Gather the lines that hold the string "Continue".

• • •

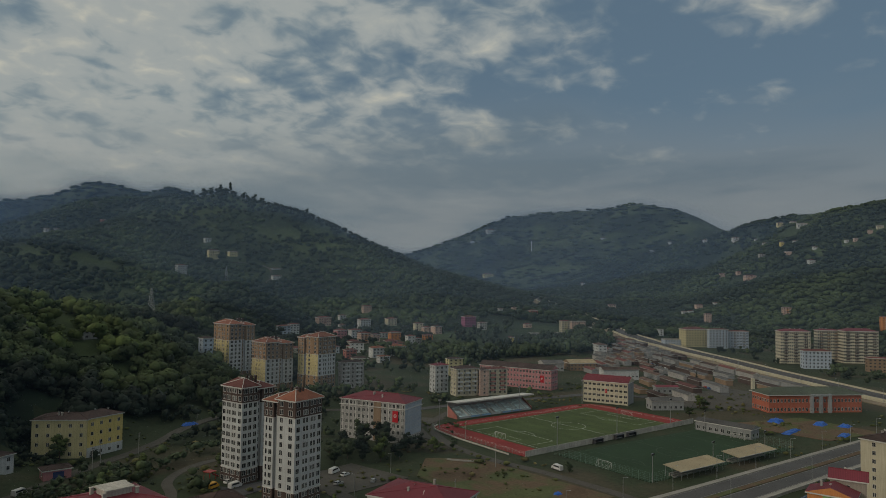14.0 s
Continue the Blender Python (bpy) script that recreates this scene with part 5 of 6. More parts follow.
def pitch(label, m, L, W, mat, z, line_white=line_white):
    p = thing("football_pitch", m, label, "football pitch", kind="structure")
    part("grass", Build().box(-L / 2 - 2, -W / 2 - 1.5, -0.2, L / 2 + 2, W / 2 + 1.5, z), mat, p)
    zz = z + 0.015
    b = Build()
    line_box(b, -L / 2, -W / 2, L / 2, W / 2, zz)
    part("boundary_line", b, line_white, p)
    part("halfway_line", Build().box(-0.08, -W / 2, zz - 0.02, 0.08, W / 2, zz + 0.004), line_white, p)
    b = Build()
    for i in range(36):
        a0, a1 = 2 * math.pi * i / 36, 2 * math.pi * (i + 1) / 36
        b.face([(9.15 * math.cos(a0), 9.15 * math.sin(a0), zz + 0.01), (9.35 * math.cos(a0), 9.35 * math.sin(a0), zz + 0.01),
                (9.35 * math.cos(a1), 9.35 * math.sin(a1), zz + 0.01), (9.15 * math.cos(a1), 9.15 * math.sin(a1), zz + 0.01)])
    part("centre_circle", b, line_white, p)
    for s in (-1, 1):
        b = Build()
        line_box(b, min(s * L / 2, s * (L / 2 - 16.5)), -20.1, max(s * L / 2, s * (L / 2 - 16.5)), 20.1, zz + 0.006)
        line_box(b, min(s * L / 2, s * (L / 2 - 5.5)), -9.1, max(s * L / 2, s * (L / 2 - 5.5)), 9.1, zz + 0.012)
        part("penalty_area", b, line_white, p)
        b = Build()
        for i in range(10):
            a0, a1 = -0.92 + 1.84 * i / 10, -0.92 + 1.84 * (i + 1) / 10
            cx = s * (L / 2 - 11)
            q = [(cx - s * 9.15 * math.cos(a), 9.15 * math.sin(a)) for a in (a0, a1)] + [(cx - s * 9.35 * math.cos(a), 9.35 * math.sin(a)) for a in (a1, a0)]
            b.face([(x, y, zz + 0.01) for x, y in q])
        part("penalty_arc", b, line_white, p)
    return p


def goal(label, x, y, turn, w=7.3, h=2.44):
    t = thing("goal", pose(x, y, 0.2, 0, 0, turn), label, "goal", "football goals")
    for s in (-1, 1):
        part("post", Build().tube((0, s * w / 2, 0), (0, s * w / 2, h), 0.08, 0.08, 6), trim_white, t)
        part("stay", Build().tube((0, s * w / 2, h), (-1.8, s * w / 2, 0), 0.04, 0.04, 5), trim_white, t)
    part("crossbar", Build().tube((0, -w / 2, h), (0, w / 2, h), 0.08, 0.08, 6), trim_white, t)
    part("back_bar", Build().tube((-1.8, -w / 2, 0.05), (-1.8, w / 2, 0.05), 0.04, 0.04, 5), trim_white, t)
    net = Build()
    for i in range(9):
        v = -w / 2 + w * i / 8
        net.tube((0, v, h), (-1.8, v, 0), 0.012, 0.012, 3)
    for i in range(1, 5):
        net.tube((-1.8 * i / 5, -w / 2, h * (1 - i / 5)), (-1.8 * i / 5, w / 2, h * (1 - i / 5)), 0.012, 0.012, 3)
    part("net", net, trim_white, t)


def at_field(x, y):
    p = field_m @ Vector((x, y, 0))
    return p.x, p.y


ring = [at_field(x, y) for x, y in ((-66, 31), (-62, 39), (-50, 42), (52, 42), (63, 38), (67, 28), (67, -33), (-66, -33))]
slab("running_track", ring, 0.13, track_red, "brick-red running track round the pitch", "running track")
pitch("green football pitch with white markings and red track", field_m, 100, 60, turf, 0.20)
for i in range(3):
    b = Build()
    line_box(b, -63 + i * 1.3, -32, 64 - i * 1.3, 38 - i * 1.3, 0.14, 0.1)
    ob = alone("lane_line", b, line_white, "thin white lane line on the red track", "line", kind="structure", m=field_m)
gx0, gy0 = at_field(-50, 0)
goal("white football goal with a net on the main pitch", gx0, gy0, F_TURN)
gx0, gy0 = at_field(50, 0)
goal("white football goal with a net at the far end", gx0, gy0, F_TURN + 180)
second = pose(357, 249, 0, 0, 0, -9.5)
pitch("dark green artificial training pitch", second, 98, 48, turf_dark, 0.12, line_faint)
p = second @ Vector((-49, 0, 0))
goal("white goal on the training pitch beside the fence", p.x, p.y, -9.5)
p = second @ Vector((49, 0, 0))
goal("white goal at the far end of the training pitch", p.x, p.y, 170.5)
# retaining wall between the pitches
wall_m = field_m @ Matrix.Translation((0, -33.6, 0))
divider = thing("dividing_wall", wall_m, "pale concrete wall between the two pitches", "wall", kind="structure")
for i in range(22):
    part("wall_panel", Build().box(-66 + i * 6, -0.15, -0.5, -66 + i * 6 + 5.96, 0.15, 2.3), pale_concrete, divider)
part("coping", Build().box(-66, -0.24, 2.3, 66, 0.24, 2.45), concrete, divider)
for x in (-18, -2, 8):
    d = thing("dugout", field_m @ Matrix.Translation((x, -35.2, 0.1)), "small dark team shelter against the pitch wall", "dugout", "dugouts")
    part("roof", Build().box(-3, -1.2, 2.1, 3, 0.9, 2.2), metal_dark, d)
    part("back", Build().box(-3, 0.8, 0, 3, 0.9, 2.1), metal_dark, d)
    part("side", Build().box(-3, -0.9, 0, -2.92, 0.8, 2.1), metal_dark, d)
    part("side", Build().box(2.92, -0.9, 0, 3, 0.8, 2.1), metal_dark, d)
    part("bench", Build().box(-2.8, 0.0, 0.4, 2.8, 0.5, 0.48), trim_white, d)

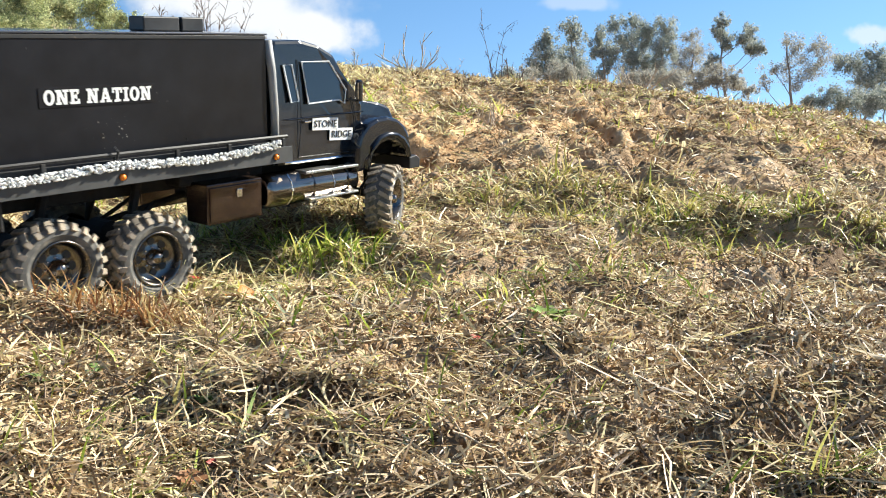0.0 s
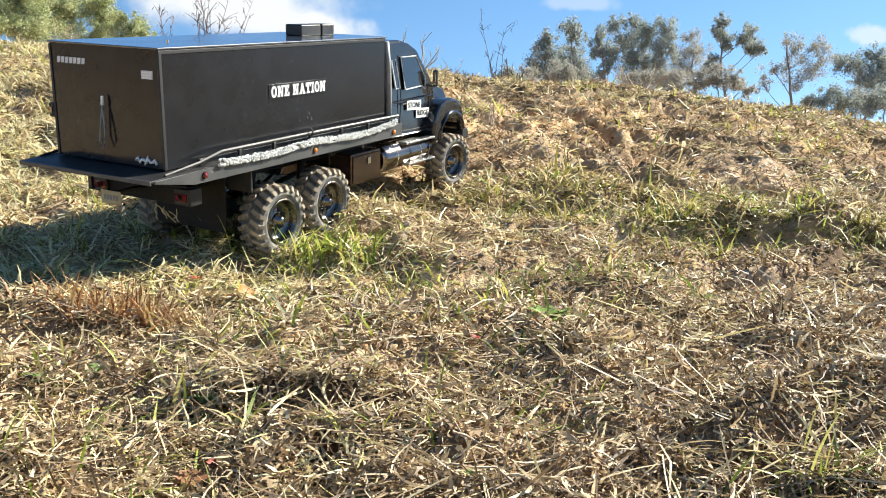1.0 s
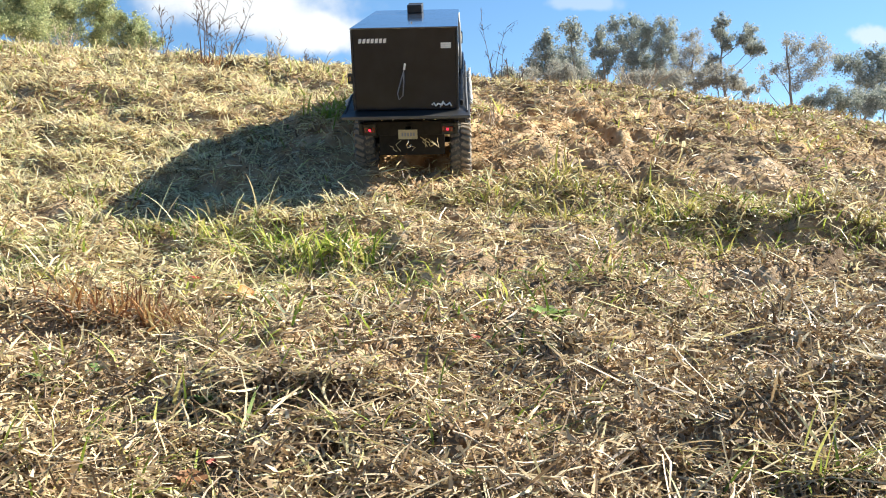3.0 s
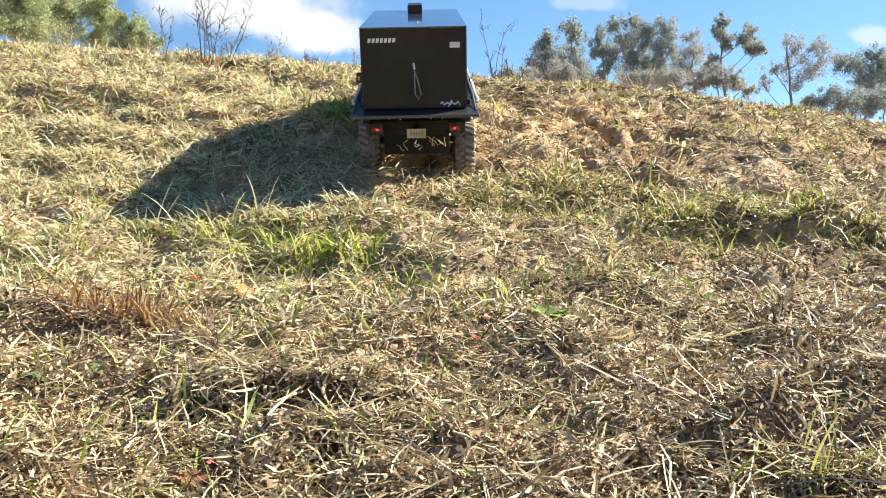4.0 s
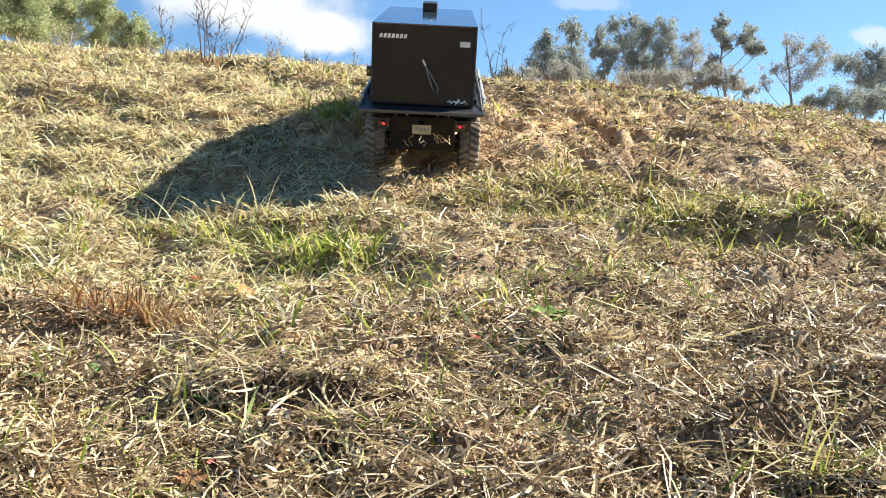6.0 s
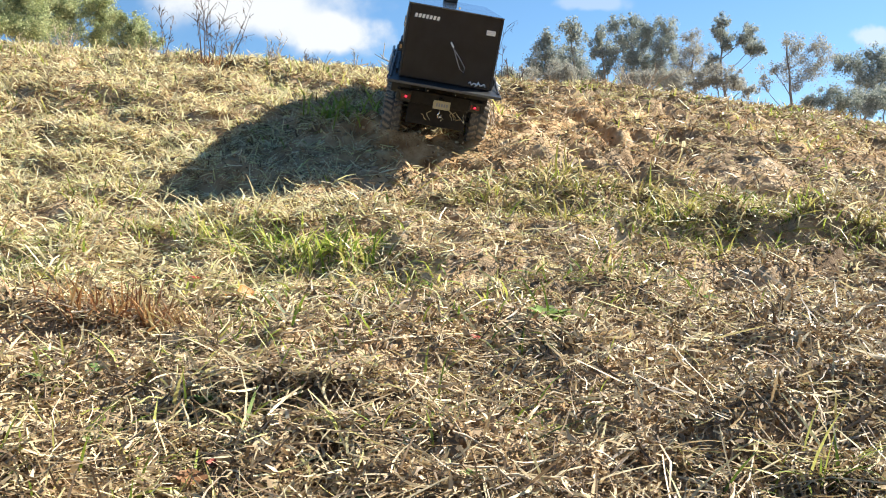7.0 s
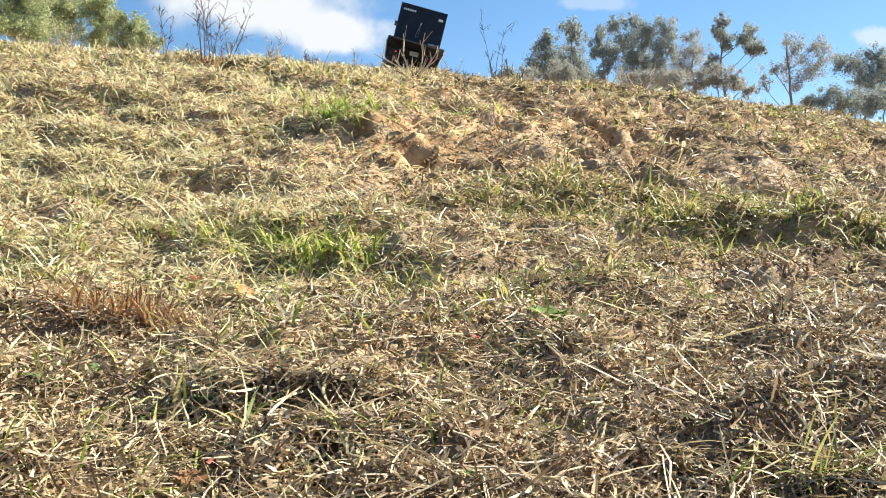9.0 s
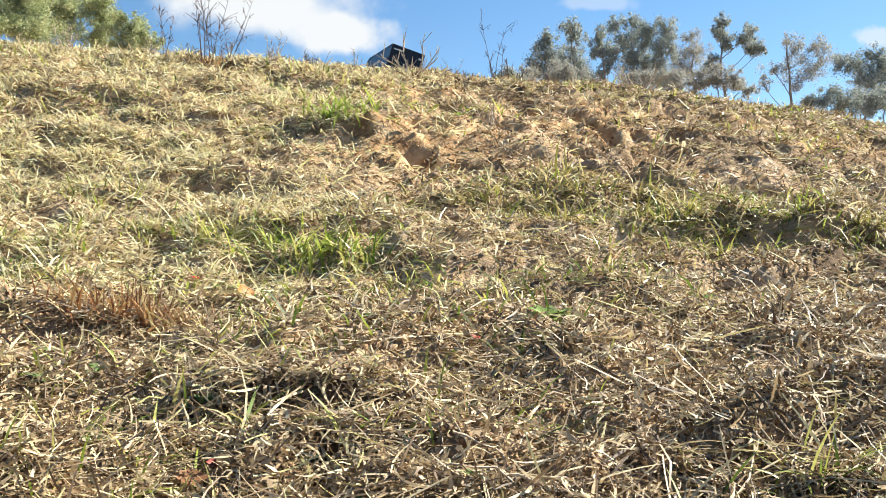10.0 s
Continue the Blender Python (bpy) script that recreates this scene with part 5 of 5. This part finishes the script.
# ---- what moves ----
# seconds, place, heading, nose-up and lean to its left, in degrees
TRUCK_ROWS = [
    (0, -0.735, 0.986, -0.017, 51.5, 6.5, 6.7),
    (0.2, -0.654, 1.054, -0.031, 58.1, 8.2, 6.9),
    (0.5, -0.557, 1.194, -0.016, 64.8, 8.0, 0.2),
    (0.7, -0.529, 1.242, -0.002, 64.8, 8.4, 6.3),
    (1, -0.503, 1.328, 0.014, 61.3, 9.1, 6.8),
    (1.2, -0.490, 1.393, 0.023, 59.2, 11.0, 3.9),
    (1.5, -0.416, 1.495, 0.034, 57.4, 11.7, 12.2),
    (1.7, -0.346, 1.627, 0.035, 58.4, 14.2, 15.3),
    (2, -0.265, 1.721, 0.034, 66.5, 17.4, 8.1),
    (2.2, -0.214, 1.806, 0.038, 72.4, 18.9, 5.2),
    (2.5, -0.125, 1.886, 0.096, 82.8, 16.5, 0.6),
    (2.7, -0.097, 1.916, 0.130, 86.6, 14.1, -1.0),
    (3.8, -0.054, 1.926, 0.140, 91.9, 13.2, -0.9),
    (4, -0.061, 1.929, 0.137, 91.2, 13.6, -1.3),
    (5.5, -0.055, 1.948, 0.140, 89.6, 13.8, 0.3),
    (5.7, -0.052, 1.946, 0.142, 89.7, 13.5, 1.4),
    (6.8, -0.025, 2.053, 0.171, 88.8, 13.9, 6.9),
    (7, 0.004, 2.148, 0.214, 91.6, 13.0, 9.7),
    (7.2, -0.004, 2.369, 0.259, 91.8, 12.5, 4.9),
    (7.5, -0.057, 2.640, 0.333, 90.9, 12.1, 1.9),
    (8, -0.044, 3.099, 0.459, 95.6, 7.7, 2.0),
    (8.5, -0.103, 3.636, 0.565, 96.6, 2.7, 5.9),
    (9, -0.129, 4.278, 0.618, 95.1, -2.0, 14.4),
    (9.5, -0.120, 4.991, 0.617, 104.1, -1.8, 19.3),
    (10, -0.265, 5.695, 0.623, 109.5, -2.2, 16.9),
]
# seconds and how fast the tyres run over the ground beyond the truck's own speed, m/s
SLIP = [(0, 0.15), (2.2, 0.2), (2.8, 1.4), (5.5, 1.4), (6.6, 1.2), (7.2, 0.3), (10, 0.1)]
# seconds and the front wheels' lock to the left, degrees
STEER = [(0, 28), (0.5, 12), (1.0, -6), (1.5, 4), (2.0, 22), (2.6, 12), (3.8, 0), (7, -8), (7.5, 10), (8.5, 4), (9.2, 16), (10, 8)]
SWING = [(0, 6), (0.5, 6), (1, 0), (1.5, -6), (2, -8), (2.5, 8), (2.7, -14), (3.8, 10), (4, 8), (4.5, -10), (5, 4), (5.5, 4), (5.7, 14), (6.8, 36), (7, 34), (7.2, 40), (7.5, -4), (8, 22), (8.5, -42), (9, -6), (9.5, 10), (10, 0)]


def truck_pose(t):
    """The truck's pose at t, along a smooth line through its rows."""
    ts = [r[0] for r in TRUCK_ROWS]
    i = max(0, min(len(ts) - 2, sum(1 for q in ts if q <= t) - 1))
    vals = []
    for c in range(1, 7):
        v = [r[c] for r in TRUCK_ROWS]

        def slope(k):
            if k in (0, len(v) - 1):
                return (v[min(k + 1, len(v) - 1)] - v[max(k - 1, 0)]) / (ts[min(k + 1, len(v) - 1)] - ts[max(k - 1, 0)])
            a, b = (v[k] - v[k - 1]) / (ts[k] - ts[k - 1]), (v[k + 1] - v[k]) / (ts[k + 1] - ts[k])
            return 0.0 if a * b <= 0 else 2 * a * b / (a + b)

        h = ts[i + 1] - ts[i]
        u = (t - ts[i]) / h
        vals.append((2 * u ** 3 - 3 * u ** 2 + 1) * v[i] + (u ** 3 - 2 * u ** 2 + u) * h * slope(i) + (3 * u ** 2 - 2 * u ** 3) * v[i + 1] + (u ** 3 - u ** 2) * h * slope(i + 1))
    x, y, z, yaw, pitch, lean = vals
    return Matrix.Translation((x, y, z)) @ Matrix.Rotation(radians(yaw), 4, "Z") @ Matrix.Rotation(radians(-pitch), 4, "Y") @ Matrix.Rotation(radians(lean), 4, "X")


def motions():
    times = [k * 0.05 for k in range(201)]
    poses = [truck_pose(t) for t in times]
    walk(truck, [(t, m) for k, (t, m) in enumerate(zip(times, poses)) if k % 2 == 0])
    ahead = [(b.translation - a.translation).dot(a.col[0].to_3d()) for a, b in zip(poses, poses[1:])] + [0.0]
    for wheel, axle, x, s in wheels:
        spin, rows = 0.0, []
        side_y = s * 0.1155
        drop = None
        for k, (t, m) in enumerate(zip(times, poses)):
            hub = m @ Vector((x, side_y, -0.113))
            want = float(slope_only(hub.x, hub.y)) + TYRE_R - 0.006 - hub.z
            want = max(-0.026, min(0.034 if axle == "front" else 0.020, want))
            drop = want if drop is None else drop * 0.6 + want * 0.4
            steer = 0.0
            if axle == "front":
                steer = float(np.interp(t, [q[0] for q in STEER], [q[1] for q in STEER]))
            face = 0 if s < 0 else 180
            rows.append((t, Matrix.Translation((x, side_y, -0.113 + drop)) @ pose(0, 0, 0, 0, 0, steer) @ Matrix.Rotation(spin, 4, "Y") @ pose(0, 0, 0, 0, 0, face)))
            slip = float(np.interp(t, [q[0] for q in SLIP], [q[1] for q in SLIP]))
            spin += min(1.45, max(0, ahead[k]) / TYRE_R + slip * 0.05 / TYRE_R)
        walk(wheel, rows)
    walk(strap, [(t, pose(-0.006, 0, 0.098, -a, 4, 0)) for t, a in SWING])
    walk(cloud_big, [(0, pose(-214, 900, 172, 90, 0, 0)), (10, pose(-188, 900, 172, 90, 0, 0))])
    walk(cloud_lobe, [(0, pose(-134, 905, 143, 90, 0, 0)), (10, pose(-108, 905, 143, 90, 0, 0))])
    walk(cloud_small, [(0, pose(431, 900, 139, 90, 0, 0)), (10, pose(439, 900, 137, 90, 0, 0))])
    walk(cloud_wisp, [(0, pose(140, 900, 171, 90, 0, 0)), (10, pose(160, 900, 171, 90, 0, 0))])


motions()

• • •

## Response to the exercise
Continue the Blender Python (bpy) script that recreates this scene with part 5 of 6. More parts follow.
Continue the Blender Python (bpy) script that recreates this scene with part 5 of 5. This part finishes the script.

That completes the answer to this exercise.